I looked out the window again, taking in all directions, and then asked more questions as I wanted to get as many details as I could.  I came to the conclusion that there is no way Oswald fired three shots in a little over 7 seconds with a scoped, bolt-action rifle and made the hits he supposedly made.  No way.”

Regardless of the Warren Commission’s Report, the evidence that has been amassed, the voluminous writings both then and since, and the law enforcement investigation, Adams is convinced that Lee Harvey Oswald did not shoot the President.

“When Oswald said in a corridor of the Dallas Police Department that he was a ‘patsy,’ that’s exactly what he was.”

But if Oswald didn’t kill JFK, who did?

“Joseph Adams Milteer played a more involved role in the assassination of President John F. Kennedy than what we have been told.  Once, more of the story of Milteer’s activities is developed and becomes known, we will all have a better picture of what really happened.”

A big part of that story deals with the questions asked and inconsistencies and untruths discovered by Adams over the years.

Why were FBI reports altered and destroyed ?

Why did FBI agents and other law enforcement personnel fail to tell Agent Adams of previous investigations into and encounters with Joseph Adams Milteer?

Why does an FBI report from Special Agent Royal McGraw to Atlanta field office Supervisor Charles Harding falsely place Milteer in Quitman, Ga., at the time of the assassination when Milteer was never located until five days later?

Why weren’t earlier reports of an assassination attempt on the life of the President in Dallas, Texas on Nov. 22, 1963, enough to prevent his death?

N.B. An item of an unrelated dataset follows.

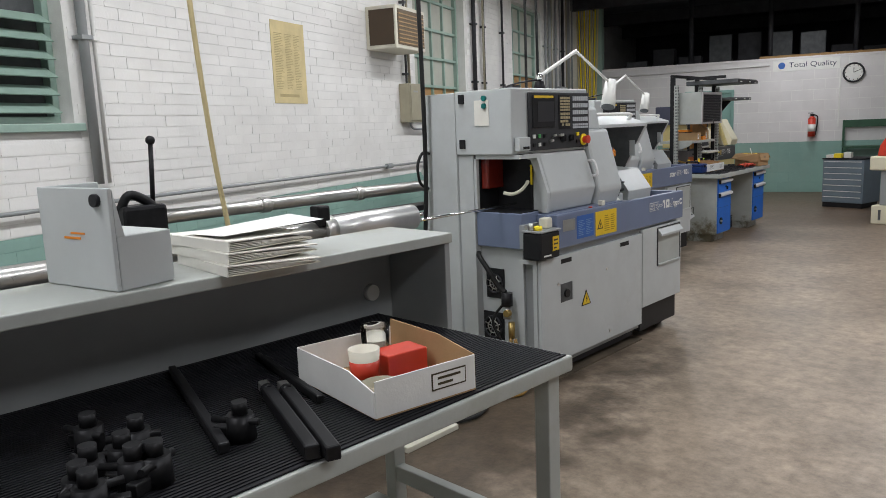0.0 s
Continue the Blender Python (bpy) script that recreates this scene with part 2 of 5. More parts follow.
M_BEIGE = mat("beige_plastic", (0.68, 0.65, 0.55), 0.5, 0, 9, 0.06)
M_WOOD = mat("raw_wood", (0.42, 0.27, 0.13), 0.7, 0, 6, 0.2, 0.3, 90)
M_DOOR = mat("sea_green_door", (0.23, 0.40, 0.36), 0.4, 0, 3, 0.06, 0.06, 80)
M_WFRAME = mat("green_window_frame", (0.30, 0.42, 0.36), 0.5, 0, 8, 0.12, 0.15, 90)
M_PANE = mat("frosted_pane", (0.56, 0.57, 0.50), 0.12, 0, 2.0, 0.12)
M_BOARD = mat("brown_board", (0.40, 0.23, 0.09), 0.6, 0, 5, 0.15, 0.2, 80)
# Near-black base puts the dimness of ceiling and loft wall into the colour.
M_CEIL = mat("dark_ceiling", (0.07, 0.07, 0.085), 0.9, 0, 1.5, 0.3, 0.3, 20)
M_DARK = mat("dark_steel", (0.05, 0.05, 0.055), 0.6, 0.2, 5, 0.3, 0.2, 60)
M_HOSE = mat("black_rubber_hose", (0.02, 0.02, 0.02), 0.45, 0, 20, 0.25)
M_AMBER = mat("amber_hose", (0.30, 0.175, 0.035), 0.35, 0, 15, 0.3)
M_YHOSE = mat("orange_air_hose", (0.62, 0.30, 0.03), 0.4, 0, 15, 0.12)
M_BRASS = mat("brass", (0.60, 0.43, 0.16), 0.35, 0.9, 15, 0.15)
M_GREENB = mat("dark_green_paint", (0.03, 0.09, 0.05), 0.5, 0, 6, 0.2)
M_RAG = mat("red_rag", (0.72, 0.10, 0.06), 0.9, 0, 20, 0.15, 0.4, 200)
M_YTAG = mat("yellow_tag", (0.92, 0.70, 0.02), 0.65, 0, 15, 0.06)
M_TOOLB = mat("blue_toolbox", (0.009, 0.033, 0.15), 0.4, 0, 12, 0.15)
M_OXIDE = mat("black_oxide_steel", (0.025, 0.025, 0.027), 0.4, 0.5, 20, 0.3)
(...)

Who failed in their sworn duty to protect and defend the President and why?  Authored: Don Adams

In every investigation, questions are asked and facts are uncovered and the reality of what really happened becomes clear as the investigating team digs deeper.  All of the questions and observations that should have been asked and answered immediately following President Kennedy’s assassination on Nov. 22, 1963 were not asked nor were truthful answers received.  Almost 50 years later, isn’t it time that we do that now?”